May 16, 2008

Eremites

St Paul the Eremite was a young aristocrat in Thebes, near modern Luxor, in Upper Egypt, sometime in the third century AD. During one of the periodic persecutions of Christians he fled into the desert, and having tried the life, decided he liked it. One could say, I suppose, what a 60 year old hippie once told me – that he “took a trip and never came back”. St Jerome tells us that St Paul wore a skirt of palm fronds and ate herbs and – the necessary miraculous flourish – bread which a crow brought to him daily.

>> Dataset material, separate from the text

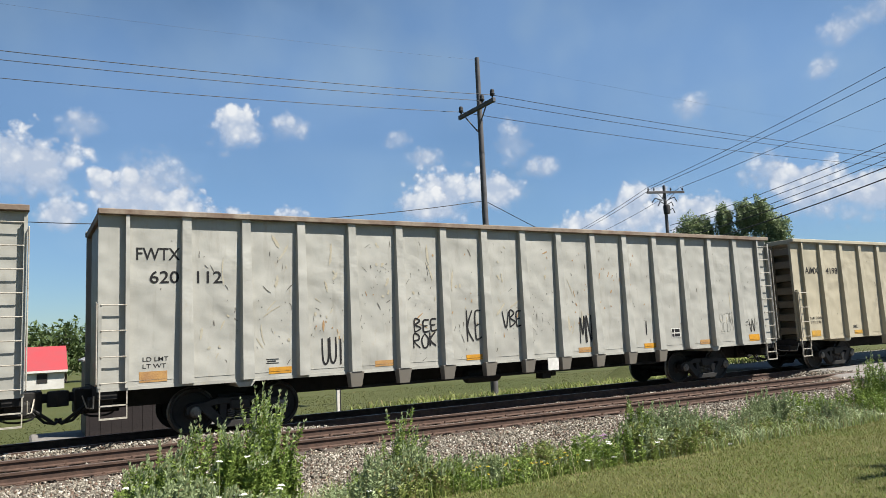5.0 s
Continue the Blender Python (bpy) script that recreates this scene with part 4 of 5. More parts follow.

Meanwhile, another eremite lived nearby: St Anthony the Abbot. His reason for solitude was probably schizophrenia. He lived among ancient tombs, feeding his feverish mind on the images of gods with dog’s heads and such and imagined that they came to frighten him at night. Bosch painted several versions of these “demonic torments”; the paintings have been great crowd-pleasers ever since. Pietro Liberi, a Venetian painter, on the other hand, imagined St Anthony being tempted by six healthy naked girls, standing around the saint in a circle and mooning him with their smooth pink butts. (Which would be your preferred type of torment?)

When very old St Paul was near death, an angel appeared to St Anthony in a dream and said: “Unbeknownst to you another saintly eremite has lived in this desert these sixty years. Get up, gird your loins, and go to him.” It is said that on the day on which St Anthony visited St Paul the crow brought a double portion of bread, enough to feed both saints. The visit, too, has been frequently painted. In all versions St Anthony appears to be talking – about his torments, perhaps, though it is possible that he was enquiring about some method to deal with the problem of painfully dry skin – dry skin being a the occupational health hazard of the eremites – while St Paul listens in silence. He appears to be thinking: will this bore never leave?